Electron configuration describes how electrons are distributed among the atomic orbitals of an element. It is one of those topics that connects the abstract world of quantum mechanics to the observable properties of elements — why sodium is reactive, why noble gases are inert, and why transition metals have multiple oxidation states.
The Basics: Shells, Subshells, and Orbitals
Electrons occupy shells (numbered 1, 2, 3, ...), which contain subshells (s, p, d, f), which contain orbitals. Each orbital can hold a maximum of two electrons with opposite spins. An s subshell has one orbital (2 electrons max), p has three (6 max), d has five (10 max), and f has seven (14 max). The filling order follows a specific pattern: 1s, 2s, 2p, 3s, 3p, 4s, 3d, 4p, 5s, 4d, 5p, 6s, and so on. Note that 4s fills before 3d — this is a common source of confusion.
Aufbau Principle and Exceptions
The Aufbau principle states that electrons fill orbitals starting with the lowest energy level first. For the most part, this works perfectly. But there are exceptions. Chromium (Z=24) has the configuration [Ar] 3d5 4s1 instead of [Ar] 3d4 4s2, and copper (Z=29) is [Ar] 3d10 4s1 instead of [Ar] 3d9 4s2. These exceptions occur because half-filled and fully filled d subshells are slightly more stable than nearly filled ones. You will encounter a few more exceptions in the heavier elements, but chromium and copper are the two you need to know for general chemistry.
Our Electron Configuration tool generates the full configuration for any element by atomic number.
Noble Gas Notation
Writing out the full electron configuration for heavy elements gets tedious. Noble gas notation abbreviates the configuration by starting with the previous noble gas in brackets. For iron (Z=26), instead of writing 1s2 2s2 2p6 3s2 3p6 3d6 4s2, you write [Ar] 3d6 4s2. The [Ar] part represents the electron configuration of argon (Z=18), which is the noble gas just before iron on the periodic table. This notation is more compact and highlights the valence electrons, which are the ones involved in chemical bonding.

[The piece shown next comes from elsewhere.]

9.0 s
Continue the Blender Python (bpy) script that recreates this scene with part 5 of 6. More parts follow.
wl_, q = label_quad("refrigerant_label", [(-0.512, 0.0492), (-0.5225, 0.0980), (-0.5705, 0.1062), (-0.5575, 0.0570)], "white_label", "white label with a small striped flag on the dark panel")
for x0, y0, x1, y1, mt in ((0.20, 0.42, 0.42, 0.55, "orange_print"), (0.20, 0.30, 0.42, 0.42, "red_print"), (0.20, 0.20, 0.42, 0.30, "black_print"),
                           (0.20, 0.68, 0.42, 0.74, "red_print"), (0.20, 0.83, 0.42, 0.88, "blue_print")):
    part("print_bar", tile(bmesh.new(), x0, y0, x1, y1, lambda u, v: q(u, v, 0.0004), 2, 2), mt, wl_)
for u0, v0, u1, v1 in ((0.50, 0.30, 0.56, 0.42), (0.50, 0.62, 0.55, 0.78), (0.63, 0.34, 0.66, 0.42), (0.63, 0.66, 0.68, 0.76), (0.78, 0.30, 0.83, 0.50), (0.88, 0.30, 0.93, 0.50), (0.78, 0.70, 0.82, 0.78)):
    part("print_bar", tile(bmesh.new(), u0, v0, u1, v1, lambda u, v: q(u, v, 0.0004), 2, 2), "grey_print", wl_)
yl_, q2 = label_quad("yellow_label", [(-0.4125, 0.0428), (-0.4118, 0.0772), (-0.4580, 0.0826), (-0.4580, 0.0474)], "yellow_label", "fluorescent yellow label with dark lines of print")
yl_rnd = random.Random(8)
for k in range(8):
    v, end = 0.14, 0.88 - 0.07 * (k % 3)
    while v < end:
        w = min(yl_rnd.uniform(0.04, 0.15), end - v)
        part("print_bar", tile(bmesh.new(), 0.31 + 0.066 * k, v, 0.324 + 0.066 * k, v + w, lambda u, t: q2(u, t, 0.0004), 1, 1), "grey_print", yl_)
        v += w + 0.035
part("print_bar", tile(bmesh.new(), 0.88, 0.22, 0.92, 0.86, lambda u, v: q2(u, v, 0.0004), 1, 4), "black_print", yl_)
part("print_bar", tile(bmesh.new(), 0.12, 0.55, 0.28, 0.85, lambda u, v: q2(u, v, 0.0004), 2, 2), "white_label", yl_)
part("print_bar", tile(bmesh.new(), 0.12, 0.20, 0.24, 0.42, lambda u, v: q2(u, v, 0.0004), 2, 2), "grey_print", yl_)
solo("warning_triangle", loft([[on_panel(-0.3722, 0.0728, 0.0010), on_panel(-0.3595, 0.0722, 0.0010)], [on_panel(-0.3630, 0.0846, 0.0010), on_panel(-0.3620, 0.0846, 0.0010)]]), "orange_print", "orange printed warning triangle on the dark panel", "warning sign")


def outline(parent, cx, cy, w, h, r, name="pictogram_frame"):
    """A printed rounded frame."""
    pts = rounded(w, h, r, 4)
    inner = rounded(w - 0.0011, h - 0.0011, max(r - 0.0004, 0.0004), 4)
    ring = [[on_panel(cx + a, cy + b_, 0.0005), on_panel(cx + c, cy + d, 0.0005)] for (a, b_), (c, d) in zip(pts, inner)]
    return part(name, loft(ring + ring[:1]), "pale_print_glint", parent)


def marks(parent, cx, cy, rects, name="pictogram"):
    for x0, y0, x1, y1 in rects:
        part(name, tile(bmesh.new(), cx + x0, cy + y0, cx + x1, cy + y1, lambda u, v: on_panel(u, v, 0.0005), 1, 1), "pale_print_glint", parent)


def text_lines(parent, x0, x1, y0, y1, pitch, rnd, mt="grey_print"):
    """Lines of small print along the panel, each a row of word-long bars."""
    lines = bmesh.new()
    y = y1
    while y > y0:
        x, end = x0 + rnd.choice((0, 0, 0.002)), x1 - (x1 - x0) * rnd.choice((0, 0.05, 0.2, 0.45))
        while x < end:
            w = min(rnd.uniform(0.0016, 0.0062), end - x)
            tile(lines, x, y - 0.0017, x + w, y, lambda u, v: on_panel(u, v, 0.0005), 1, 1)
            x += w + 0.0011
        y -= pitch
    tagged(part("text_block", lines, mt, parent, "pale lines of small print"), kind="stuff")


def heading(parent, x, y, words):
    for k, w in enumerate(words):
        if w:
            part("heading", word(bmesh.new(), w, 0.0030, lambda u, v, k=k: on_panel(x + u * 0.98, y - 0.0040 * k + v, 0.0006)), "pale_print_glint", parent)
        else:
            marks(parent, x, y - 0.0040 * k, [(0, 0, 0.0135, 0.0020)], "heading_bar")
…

Why Electron Configuration Matters
Electron configuration determines an element's position on the periodic table and explains many of its chemical properties. The number of valence electrons (electrons in the outermost shell) predicts how an element will react. Group 1 elements have one valence electron and readily lose it to form +1 ions. Group 17 elements have seven valence electrons and readily gain one to form -1 ions. Transition metals, with electrons in d orbitals, often form multiple ions (like Fe2+ and Fe3+). Understanding electron configuration is essential for predicting chemical behavior, writing formulas for ionic compounds, and understanding periodic trends.